The highlights of the meal include the everything but the gravy, turkey and green beans. I burned the green beans! How might you ask? Simple - in a rush to finish the gravy, which Paul takes credit for, finish the mashed potaters, and plate our food, I thought I turned off the burner that had the green beans (which were perfectly cooked prior to their meeting with hell), come to find out I didn't. After realizing what I had done, I took the pot off the burner and having no room to put the hot pot anywhere, set it on my cheap countertop, which then BURNED my countertop. So now I have a lovely ring of burnt laminate to always remind me of said unfortunate event.

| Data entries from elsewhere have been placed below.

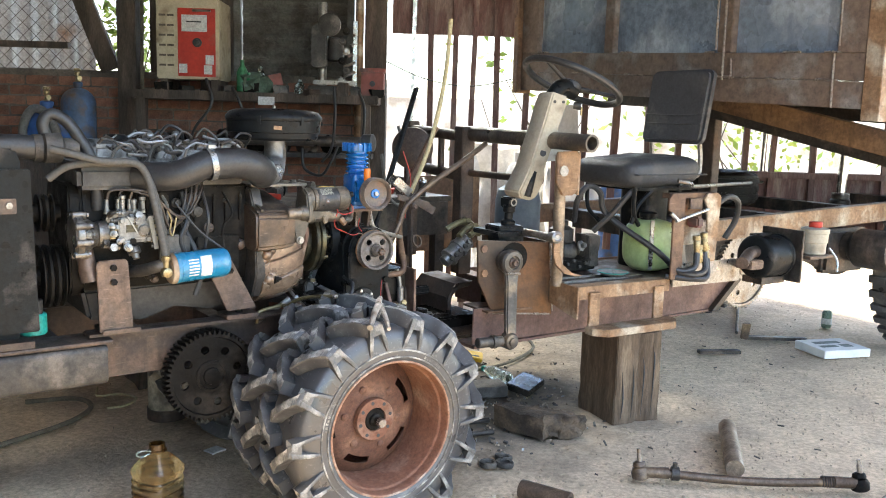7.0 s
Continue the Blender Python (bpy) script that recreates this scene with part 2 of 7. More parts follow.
M["red"] = material("red_paint", (0.50, 0.045, 0.03), 0.4, speck=0.12, grunge=0.18, alt=(0.38, 0.03, 0.02), alt_scale=12, stain=(0.30, 0.10, 0.07), stain_scale=9, stain_at=0.64, bump=0.04)
M["red_wire"] = material("red_wire", (0.42, 0.04, 0.028), 0.45, alt=(0.45, 0.04, 0.03), bump=0.02)
M["cream"] = material("cream_paint", (0.50, 0.45, 0.33), 0.5, speck=0.12, grunge=0.18, alt=(0.40, 0.35, 0.25), alt_scale=10, stain=(0.22, 0.17, 0.12), stain_scale=8, stain_at=0.62, bump=0.05)
M["beige"] = material("beige_plastic", (0.36, 0.325, 0.255), 0.5, speck=0.12, grunge=0.18, alt=(0.36, 0.32, 0.25), alt_scale=14, stain=(0.2, 0.17, 0.13), stain_scale=9, stain_at=0.64, bump=0.05)
M["vinyl"] = material("black_vinyl", (0.036, 0.037, 0.041), 0.42, alt=(0.058, 0.059, 0.063), alt_scale=14, stain=(0.10, 0.098, 0.092), stain_scale=7, stain_at=0.6, bump=0.3, bump_scale=350)
M["wood"] = material("weathered_wood", (0.17, 0.12, 0.08), 0.85, alt=(0.10, 0.07, 0.048), alt_scale=8, stain=(0.24, 0.185, 0.135), stain_scale=5, stain_at=0.58, bump=0.5, bump_scale=30, stretch=(3, 3, 0.5))
M["wood_dark"] = material("old_dark_timber", (0.075, 0.059, 0.048), 0.85, alt=(0.055, 0.044, 0.037), alt_scale=8, stain=(0.13, 0.10, 0.08), stain_scale=4, bump=0.4, bump_scale=35, stretch=(3, 3, 0.6), rand=0.2)
M["slat"] = material("red_brown_slat", (0.16, 0.085, 0.075), 0.75, alt=(0.11, 0.06, 0.055), alt_scale=9, stain=(0.22, 0.16, 0.14), stain_scale=5, bump=0.2, stretch=(3, 3, 0.6), rand=0.25)
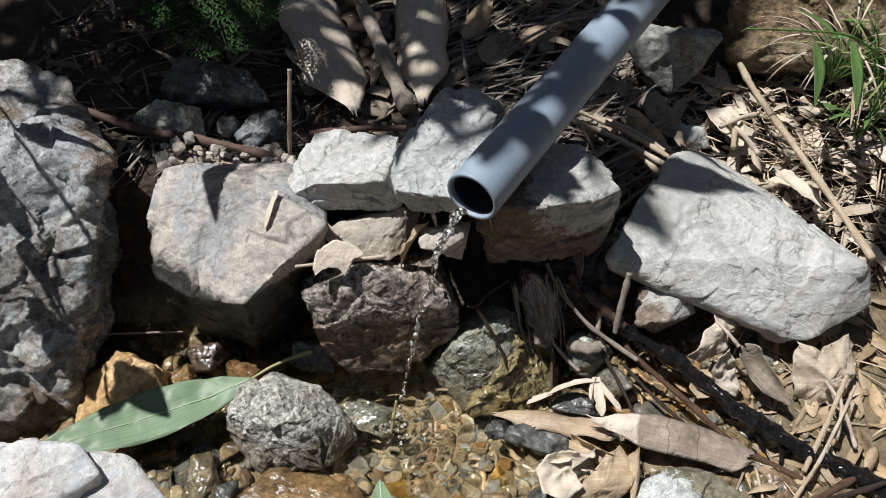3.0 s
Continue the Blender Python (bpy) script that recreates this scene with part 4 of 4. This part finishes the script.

Now onto the worst of it all.....the bird. That poor poor bird. Thank God I can laugh at this all now because I have a witness (can I get a witness?) who will verify I was not laughing, in fact I was in tears when all was said and done. At least I had a nice $40 Pinot Noir from California to soothe my weary soul. There is no other way to say this with class, but the bird was too damn salty. Martha's recipe called for the turkey to be brined (a method in which you give the bird a day or two bath in water, sugar, salt and other accoutrements). Keep in mind the original recipe was for an 18-20 lb. bird, my bird was 9 lbs. I made the recipe in 1/2, including the brine. After I made the brine, it didn't look like it would cover the bird completely so I made the WHOLE brine recipe instead, therefore killing my bird with salt. Lesson learned - trust your culinary instinct, please, for the love of God. Paul suggested that this year (2008) I should not brine the bird, but I have to master this bird!!!! One thing I can say for it was that it was the most MOIST, TENDER, and JUICY bird I ever ate!
As much as I want this blog to display my culinary victories, I have to come to terms with the fact that there will be culinary casualties as well, this being the BIGGEST blunder of them all (let's hope)!